In broad daylight, the Hellenic coast guard forced 12 defenceless men, women and children into a life raft in the middle of the Aegean Sea and left them drifting.

They couldn’t call for help because Greek police had taken all their phones away. They paddled with their hands to get to safety on land. After hours of this, they managed to get ashore in a remote area of Kussadasi, Turkey, where they were found by the Turkish coast guard the following night.

TCG Video

Now, we should note that in the last 11 days, more than 1.3m Ukrainian people have been forced from their country.

The EU has responded by offering them the chance to enter and to find safe places to live, learn and work. This is the EU following international law – in fact, going further by automatically offering these men, women and children protection.

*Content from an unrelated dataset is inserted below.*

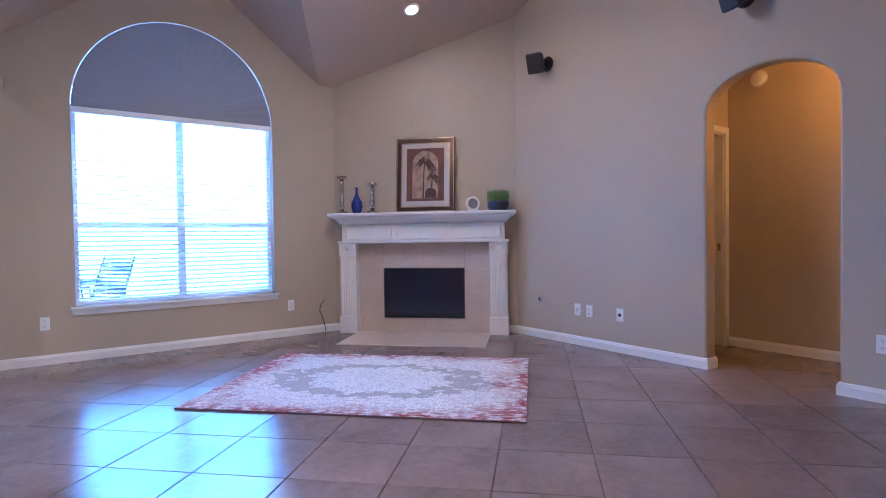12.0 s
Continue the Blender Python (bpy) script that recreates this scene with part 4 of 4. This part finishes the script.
border = ramp(calc('ADD', edge, calc('MULTIPLY', calc('SUBTRACT', big, .5), .55)), .75, 1.0)
red = calc('MULTIPLY', border, ramp(calc('ADD', noise_tex(16, 6), calc('MULTIPLY', calc('SUBTRACT', lines, .5), .9)), .34, .56))
flecks = calc('MULTIPLY', ramp(calc('ADD', edge, calc('MULTIPLY', calc('SUBTRACT', big, .5), .9)), .45, 1.0), ramp(calc('ADD', wear, calc('MULTIPLY', calc('SUBTRACT', lines, .5), 1.0)), .50, .60))
ivory = blend(ramp(fine, .36, .62), (0.56, 0.55, 0.58), (0.92, 0.93, 0.95))
rows_ = calc('SINE', calc('MULTIPLY', calc('ADD', Y, calc('MULTIPLY', wear, .035)), 300.0))
ivory = blend(calc('MULTIPLY', ramp(calc('ADD', rows_, calc('MULTIPLY', calc('SUBTRACT', wear, .5), 4.0)), .1, 1.0), .34), ivory, (0.42, 0.40, 0.42))
ivory = blend(calc('MULTIPLY', ramp(noise_tex(19, 4), .54, .60), .35), ivory, (0.42, 0.40, 0.43))
ivory = blend(calc('MULTIPLY', flecks, .5), ivory, (0.40, 0.24, 0.25))
base = blend(field, ivory, blend(ramp(wear, .35, .65), (0.39, 0.38, 0.40), (0.50, 0.48, 0.50)))
base = blend(red, base, blend(ramp(fine, .35, .65), (0.17, 0.020, 0.035), (0.38, 0.10, 0.11)))
nt.links.new(base, bs.inputs["Base Color"])
bpn = nd.new("ShaderNodeBump")
bpn.inputs["Strength"].default_value, bpn.inputs["Distance"].default_value = 1.0, .010
nt.links.new(calc('SUBTRACT', calc('ADD', fine, wear), calc('ADD', calc('MULTIPLY', field, 1.6), calc('MULTIPLY', pile, .4))), bpn.inputs["Height"])
nt.links.new(bpn.outputs[0], bs.inputs["Normal"])
M["rug"] = rg_m
rug = empty("area_rug", pose(4.275, -1.52, 0.001, 0, 0, 45))
tagged(rug, "distressed ivory and rust rug with a grey medallion", "rug")
gx, gy = 56, 42
rb = bmesh.new()
rows = []
for i in range(gx + 1):
    row = []
    for j in range(gy + 1):
        x, y = (i / gx - .5) * RL, (j / gy - .5) * RW
        ex = .004 * noise.noise(Vector((x * 4, y * 4, 1))) if i in (0, gx) or j in (0, gy) else 0
        row.append(rb.verts.new((x + ex, y + ex, .011 + .0015 * noise.noise(Vector((x * 6, y * 6, 3))))))
    rows.append(row)
for i in range(gx):
    for j in range(gy):
        rb.faces.new((rows[i][j], rows[i + 1][j], rows[i + 1][j + 1], rows[i][j + 1]))
part("woven_face", rb, "rug", rug, smooth=True)
M["rug_edge"] = mat("rug_binding", (0.13, 0.065, 0.07), .9, bump=.5, scale=150)
part("binding", sheet(rect(-RL / 2 - .004, RL / 2 + .004, -RW / 2 - .004, RW / 2 + .004), [], on_z(0.0), .0085), "rug_edge", rug)

# ---- wood planks of the dining floor ----
rng = random.Random(11)
PWID, GAP = 0.127, 0.0004
plank_me = {}


def plank_mesh(length):
    key = round(length, 2)
    if key not in plank_me:
        b = boxed(-PWID / 2 + GAP, PWID / 2 - GAP, -key / 2 + GAP, key / 2 - GAP, -.004, .004, .0004, 1)
        me = bpy.data.meshes.new("plank")
        b.to_mesh(me)
        b.free()
        me.materials.append(M["wood"])
        plank_me[key] = me
    return plank_me[key]


x = HW + PWID / 2
while x < DE + .03:
    y_end = DN + .01
    y = (HS if x < -1.66 - PWID / 2 else 1.02) - rng.choice((0.0, .2, .4, .6, .8))
    low = HS - .05 if x < -1.66 - PWID / 2 else 1.02
    while y < y_end - .05:
        ln = rng.choice((.9, 1.2, 1.4))
        a, b_ = max(y, low), min(y + ln, y_end)
        if b_ - a > .04:
            shared("plank", plank_mesh(b_ - a), fw, pose(x, (a + b_) / 2, rng.uniform(-.0001, .0001)))
        y += ln
    x += PWID

# ---- floor tiles, laid on the diagonal ----
L, JOINT = 0.4735, 0.0054
H2 = L / math.sqrt(2)
variants = []
for k in range(4):
    b = boxed(-L / 2 + JOINT / 2, L / 2 - JOINT / 2, -L / 2 + JOINT / 2, L / 2 - JOINT / 2, -.012, 0.0, .0017, 2)
    me = bpy.data.meshes.new("tile")
    b.to_mesh(me)
    b.free()
    me.materials.append(M["tile"])
    variants.append(me)
rest = []
count = 0
for i in range(-6, 22):
    for j in range(-15, 16):
        if (i + j) % 2 == 0:
            continue
        cx, cy = i * H2, j * H2
        if cx < -1.75 or cx > FE + .2 or cy > BN + .3 or cy < -5.1:
            continue
        if (cx < PX1 and abs(cy) > 1.35) or (cy < FS - .4 and not -.3 < cx < 4.5) or cx - cy > 9.5:
            continue
        m = pose(cx, cy, rng.uniform(-.0006, 0.0), rng.uniform(-.06, .06), rng.uniform(-.06, .06), 45 + 90 * rng.randrange(4))
        if count < 300:
            shared("tile", variants[count % 4], fl, m)
        else:
            rest.append(m)
        count += 1
if rest:
    b = bmesh.new()
    for m in rest:
        r = bmesh.ops.create_cube(b, size=1.0, matrix=m @ pose(0, 0, -.006) @ Matrix.Diagonal((L - JOINT, L - JOINT, .012, 1)))
    link("tiles", b, "tile", fl)["kind"] = "stuff"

It is good to be reminded that the EU is capable of doing its duty by recognising and acting on those people’s rights as human beings. But even as it happens, EU states are still breaking the law, and acting against all human decency and civilisation, by pushing back other people – people who are just as likely to be refugees, including some like this Palestinian family who certainly are – from their borders: not only denying them asylum, but their right even to apply for asylum.

Artwork By Yorgos Konstantinou

The law is not a lottery: one does not have human rights only if one is born in a particular part of the world.

Human rights are everyone’s: they are the rights of every person on Earth, regardless of their race, their nationality, their colour or their beliefs. The EU is now proving, as we always knew, that it CAN follow the law – and do more than it asks.

Now, it must do so for everyone. Ukrainian people require our help in these darkest of times. It is good that the EU is offering that. But so do many other people, and the bloc – every part of it – must stop denying those people their rights, and instead help them, too, find shelter and ways to start to rebuild their lives.